Brief: Skip all pictures. Write out the data below from its first line through the line that contains "turn = (Vector(target)".
# start of Data block
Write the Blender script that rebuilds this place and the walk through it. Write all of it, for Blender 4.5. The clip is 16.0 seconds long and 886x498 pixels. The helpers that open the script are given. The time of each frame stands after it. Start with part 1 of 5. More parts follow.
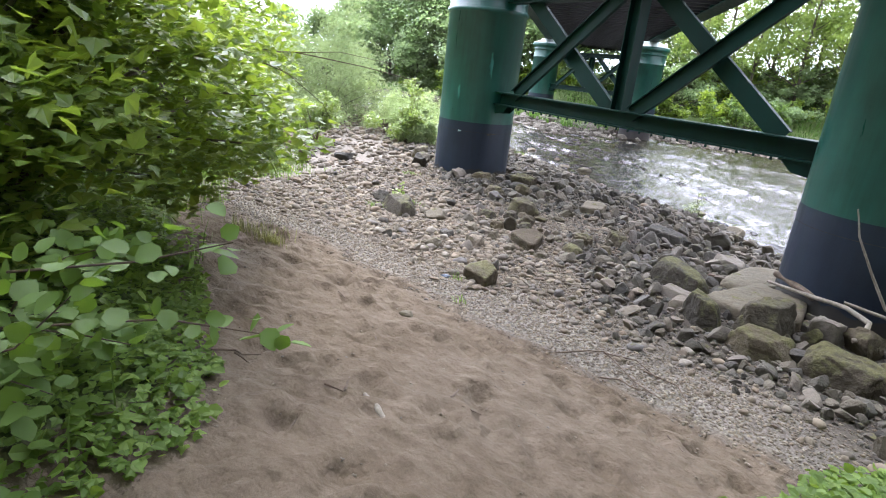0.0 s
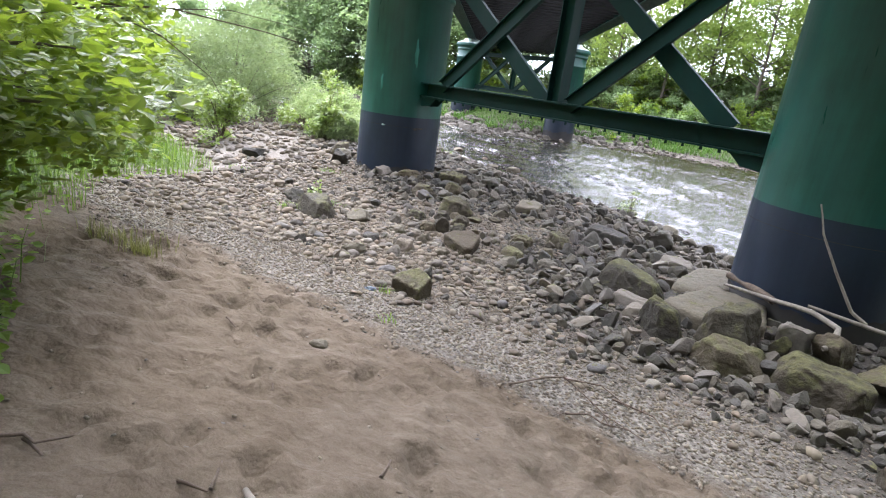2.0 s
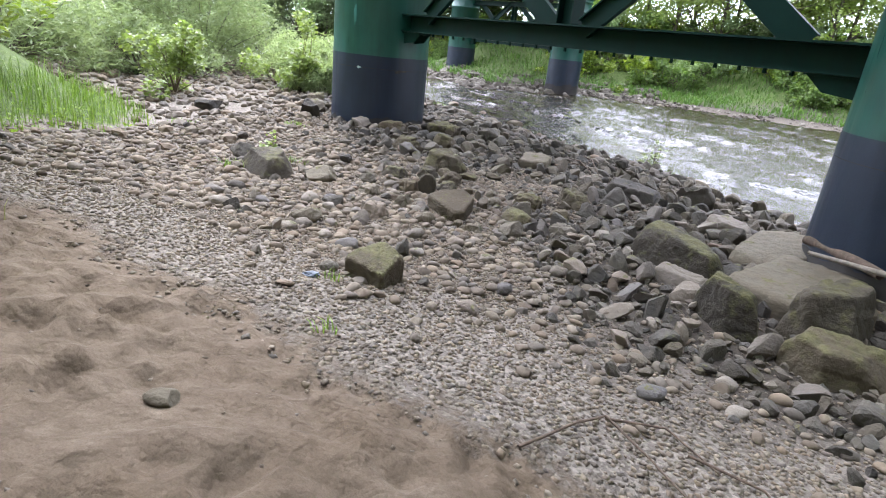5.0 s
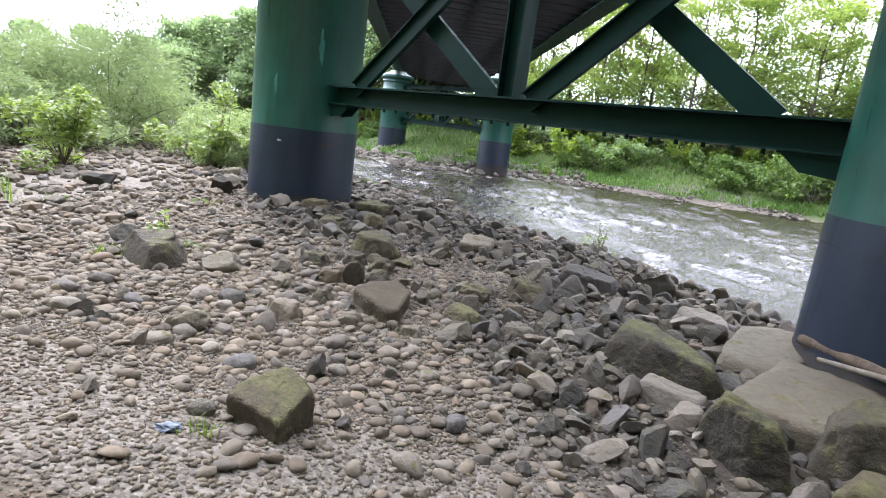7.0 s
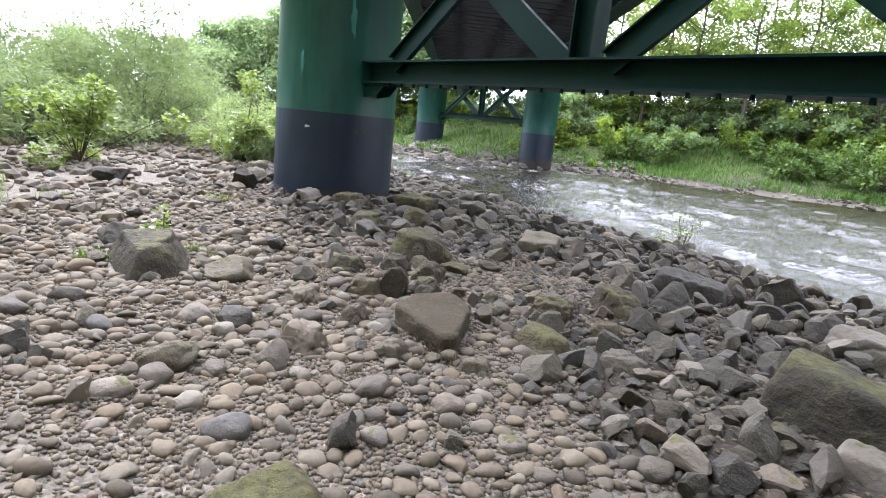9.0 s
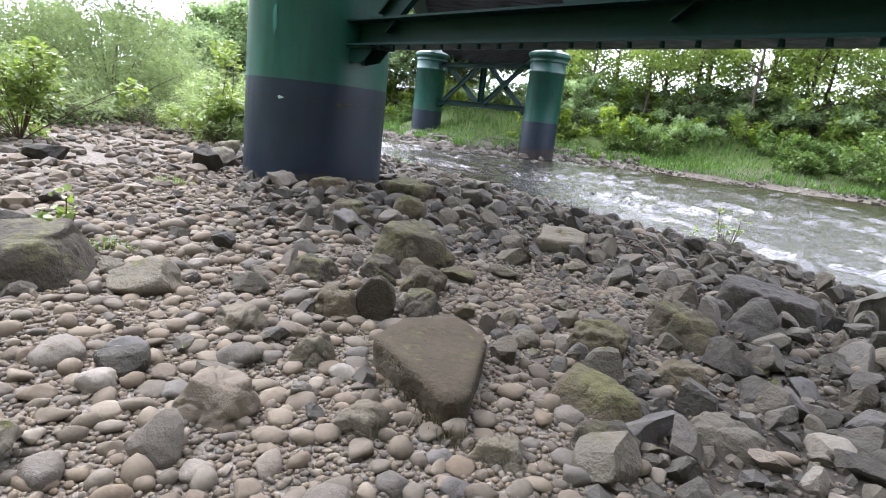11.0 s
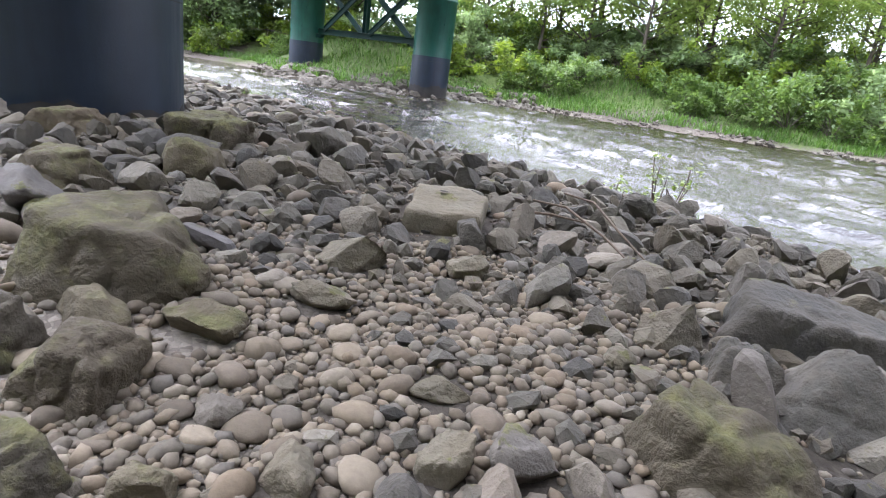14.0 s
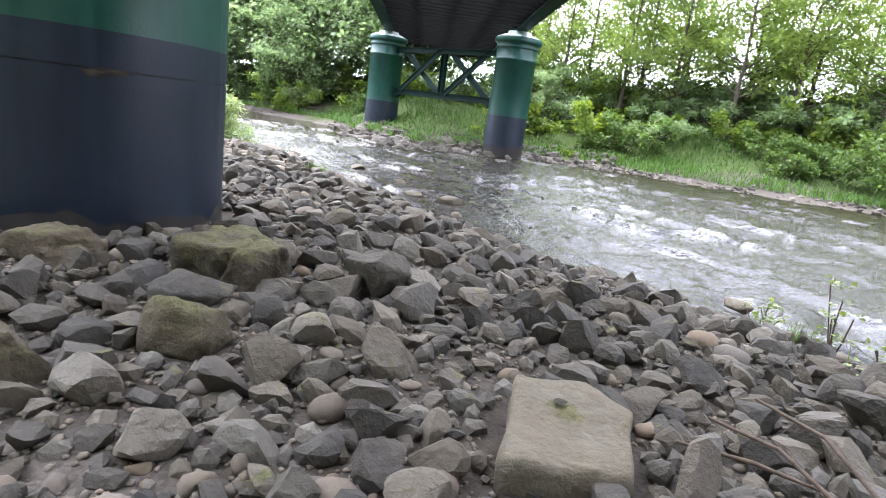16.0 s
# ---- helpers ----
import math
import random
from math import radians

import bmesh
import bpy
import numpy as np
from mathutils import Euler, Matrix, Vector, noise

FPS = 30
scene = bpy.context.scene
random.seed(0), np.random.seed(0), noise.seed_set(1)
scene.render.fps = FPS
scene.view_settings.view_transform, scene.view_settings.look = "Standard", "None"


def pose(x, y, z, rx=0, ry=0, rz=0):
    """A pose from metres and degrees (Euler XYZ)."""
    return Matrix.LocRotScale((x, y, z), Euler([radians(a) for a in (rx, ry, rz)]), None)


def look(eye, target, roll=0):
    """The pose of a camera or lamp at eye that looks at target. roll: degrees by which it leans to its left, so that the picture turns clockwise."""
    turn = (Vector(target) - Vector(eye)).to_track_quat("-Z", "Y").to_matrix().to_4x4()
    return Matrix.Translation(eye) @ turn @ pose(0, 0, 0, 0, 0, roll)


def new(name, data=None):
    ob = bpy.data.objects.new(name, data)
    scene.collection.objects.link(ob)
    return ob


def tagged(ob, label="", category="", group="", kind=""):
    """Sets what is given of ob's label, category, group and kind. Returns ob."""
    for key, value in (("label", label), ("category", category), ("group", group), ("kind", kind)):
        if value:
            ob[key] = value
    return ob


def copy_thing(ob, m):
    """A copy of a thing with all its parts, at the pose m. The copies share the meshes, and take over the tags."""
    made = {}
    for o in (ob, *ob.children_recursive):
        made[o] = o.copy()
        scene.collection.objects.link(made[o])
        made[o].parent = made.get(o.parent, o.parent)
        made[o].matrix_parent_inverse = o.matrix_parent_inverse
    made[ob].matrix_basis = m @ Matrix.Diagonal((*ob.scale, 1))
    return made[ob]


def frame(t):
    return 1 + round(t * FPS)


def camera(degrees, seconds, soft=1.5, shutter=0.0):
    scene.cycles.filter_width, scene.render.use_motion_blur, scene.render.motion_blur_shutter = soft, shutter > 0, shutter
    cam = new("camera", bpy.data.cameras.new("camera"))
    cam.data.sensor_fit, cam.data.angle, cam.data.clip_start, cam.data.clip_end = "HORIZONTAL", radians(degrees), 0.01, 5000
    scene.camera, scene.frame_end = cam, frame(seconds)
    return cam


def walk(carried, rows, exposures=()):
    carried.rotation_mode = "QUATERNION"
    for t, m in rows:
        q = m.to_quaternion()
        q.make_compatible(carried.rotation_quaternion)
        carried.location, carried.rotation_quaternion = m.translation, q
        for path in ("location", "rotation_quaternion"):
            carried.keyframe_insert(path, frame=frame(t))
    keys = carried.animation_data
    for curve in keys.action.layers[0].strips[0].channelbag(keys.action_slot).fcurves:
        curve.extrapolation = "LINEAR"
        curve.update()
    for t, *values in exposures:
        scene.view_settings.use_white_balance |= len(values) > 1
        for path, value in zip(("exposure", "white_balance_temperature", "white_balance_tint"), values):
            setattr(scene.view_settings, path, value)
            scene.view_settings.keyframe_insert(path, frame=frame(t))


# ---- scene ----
# end of Data block
Solution for this exercise:
Write the Blender script that rebuilds this place and the walk through it. Write all of it, for Blender 4.5. The clip is 16.0 seconds long and 886x498 pixels. The helpers that open the script are given. The time of each frame stands after it. Start with part 1 of 5. More parts follow.
0.0 s
2.0 s
5.0 s
7.0 s
9.0 s
11.0 s
14.0 s
16.0 s
# ---- helpers ----
import math
import random
from math import radians

import bmesh
import bpy
import numpy as np
from mathutils import Euler, Matrix, Vector, noise

FPS = 30
scene = bpy.context.scene
random.seed(0), np.random.seed(0), noise.seed_set(1)
scene.render.fps = FPS
scene.view_settings.view_transform, scene.view_settings.look = "Standard", "None"


def pose(x, y, z, rx=0, ry=0, rz=0):
    """A pose from metres and degrees (Euler XYZ)."""
    return Matrix.LocRotScale((x, y, z), Euler([radians(a) for a in (rx, ry, rz)]), None)


def look(eye, target, roll=0):
    """The pose of a camera or lamp at eye that looks at target. roll: degrees by which it leans to its left, so that the picture turns clockwise."""
    turn = (Vector(target) - Vector(eye)).to_track_quat("-Z", "Y").to_matrix().to_4x4()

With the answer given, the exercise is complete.